My first reaction when I saw The road home by Anton Mauve was: ‘I can’t believe how filthy this painting is!’ Still fresh in my mind was the splendid version in the Toledo Museum - otherwise known as ‘the wettest painting in Dutch art history’ - which I had seen in the summer of 2010 in the exhibition The discovery of the Netherlands, in Apeldoorn. My first advice to the owners, therefore, was to take the painting to a conservator who would be able to restore it to its original beauty.
A few months later the conservator sent me some photographs of the cleaning process, with the following message: ‘Take a look in the kitchen: it’s going to be a beautiful symphony in grey tones.’ Those words sum up perfectly the nature of Mauve’s painting, for The road home is essentially a delicate and subtle harmony of greys, which convey the melancholy atmosphere of the scene and give it its desolate character.
Mauve painted The road home in his Hague period. It is a prime example of The Hague School and shows the path to the dune area of Dekkersduin where the artist had a studio built shortly before settling in The Hague. In the tranquility of his new studio he painted classic Hague School subjects such as tow horses on the beach and scenes such as the one here, of the quiet road to Dekkersduin on a rainy day - always rendering several versions of the same scene.

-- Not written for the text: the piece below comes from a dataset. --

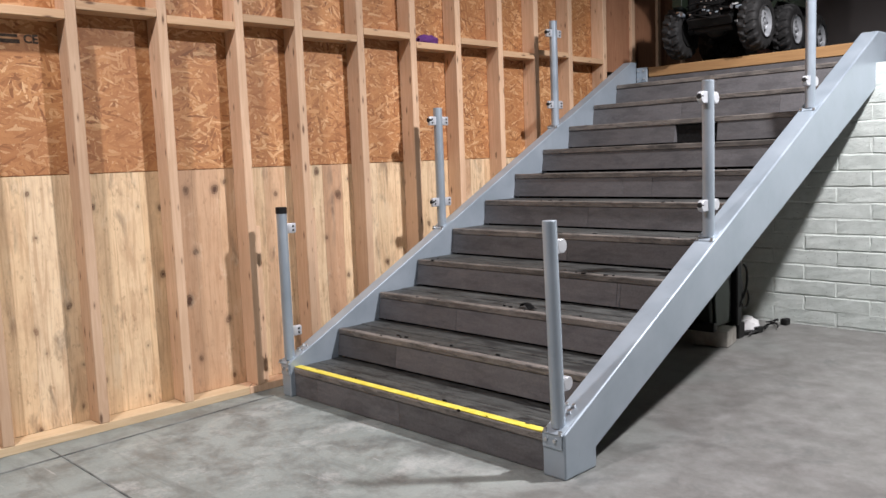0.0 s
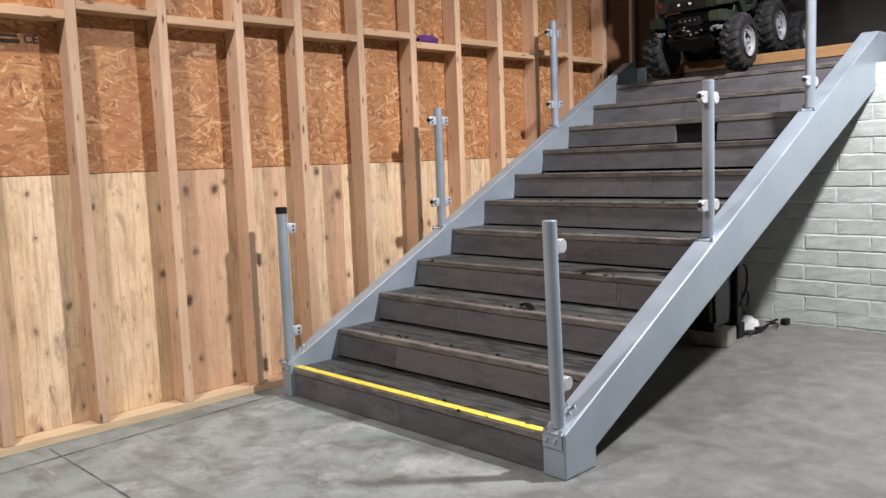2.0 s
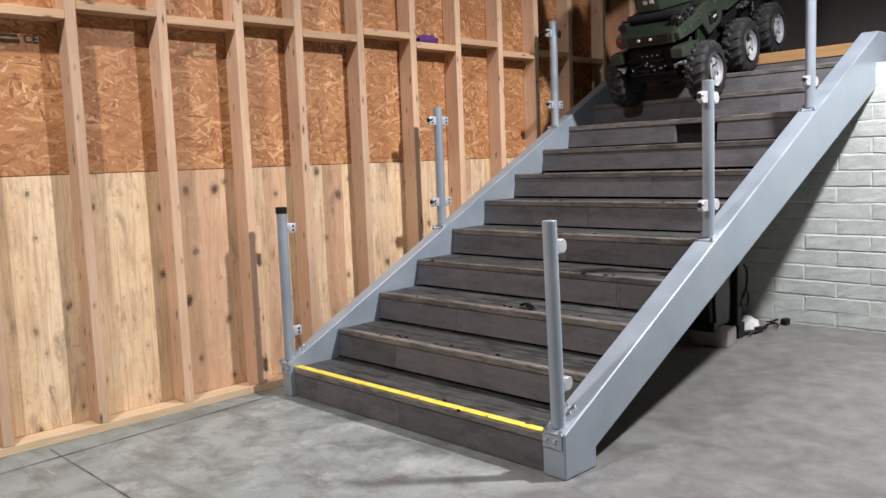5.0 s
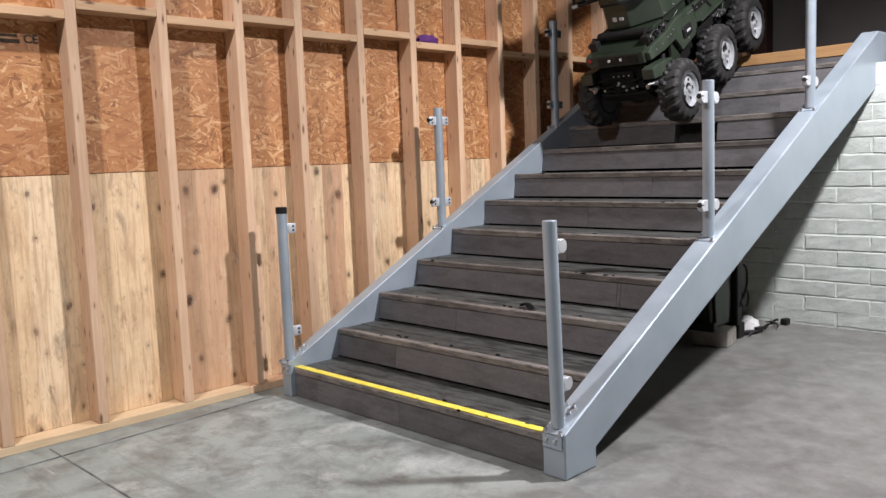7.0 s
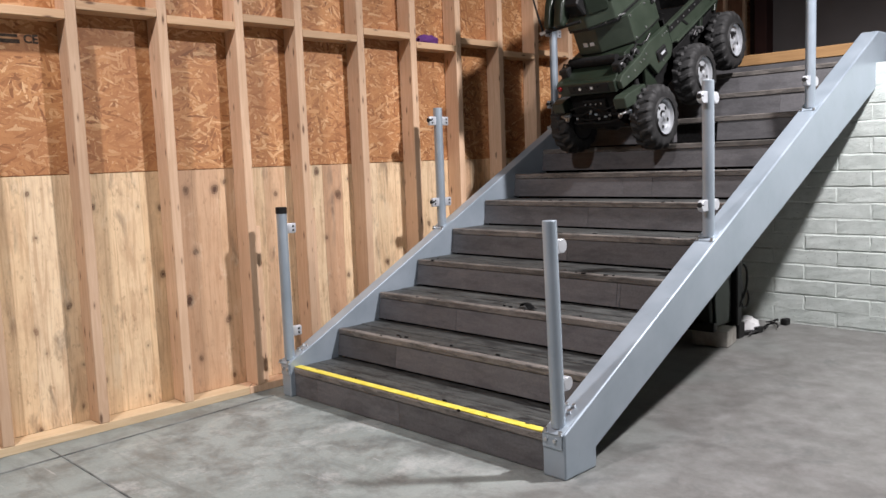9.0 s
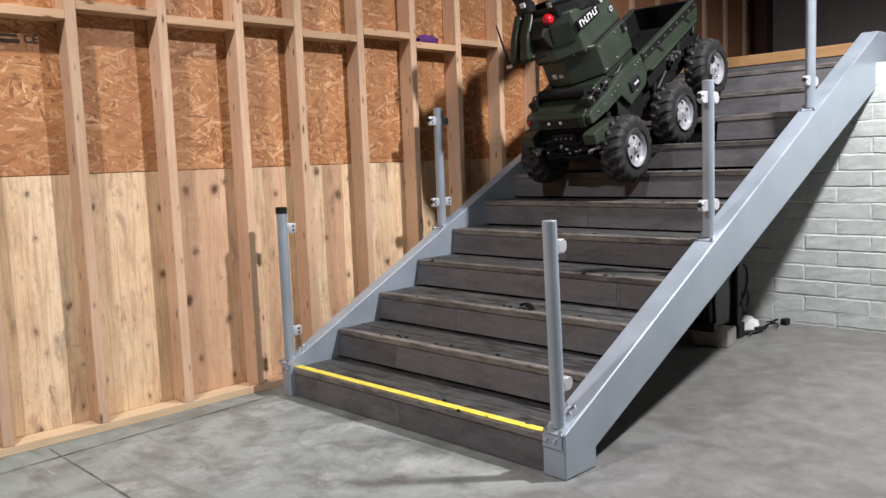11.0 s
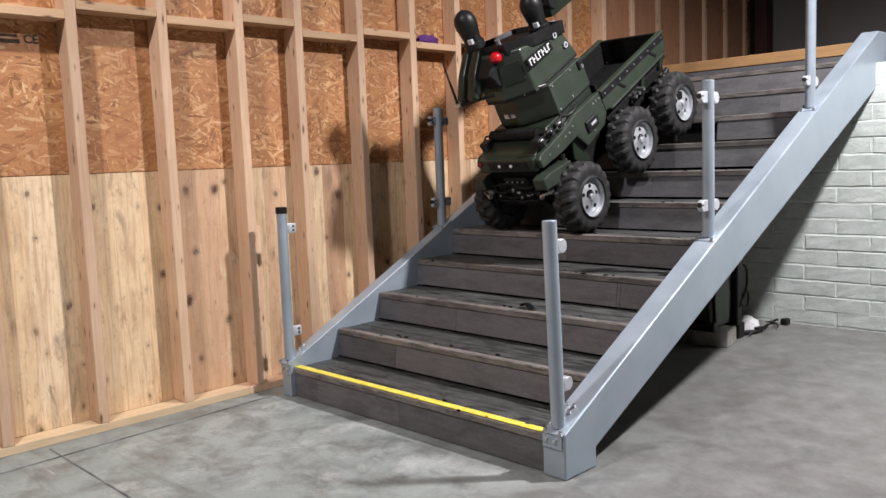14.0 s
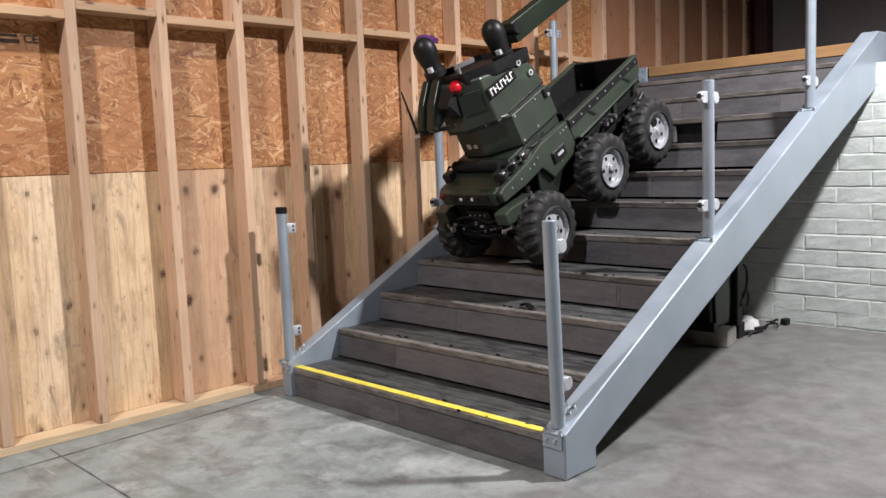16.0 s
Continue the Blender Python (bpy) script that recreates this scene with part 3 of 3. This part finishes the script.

Many of these versions, including the one now hanging in the Toledo Museum of Art, went straight to American buyers, often wealthy industrialists who regarded these works as the ‘true modern art’ of their time. Industrialists in Eindhoven in the meantime were equally drawn to these simple and atmospheric landscapes, viewing them as ‘their’ modern art and also began to collect them. The gallery that represented this group was Van Wisselingh & Co in Amsterdam. The early twentieth-century collecting culture of Eindhoven was the subject of an exhibition at the Van Abbe Museum in 1960, called Eindhoven collects. The exhibition brought together many of the finest Hague and Amsterdam School paintings in private collections and rightly paid tribute to the people who had bought them: the Philipses, the Schellenses and other Eindhoven families.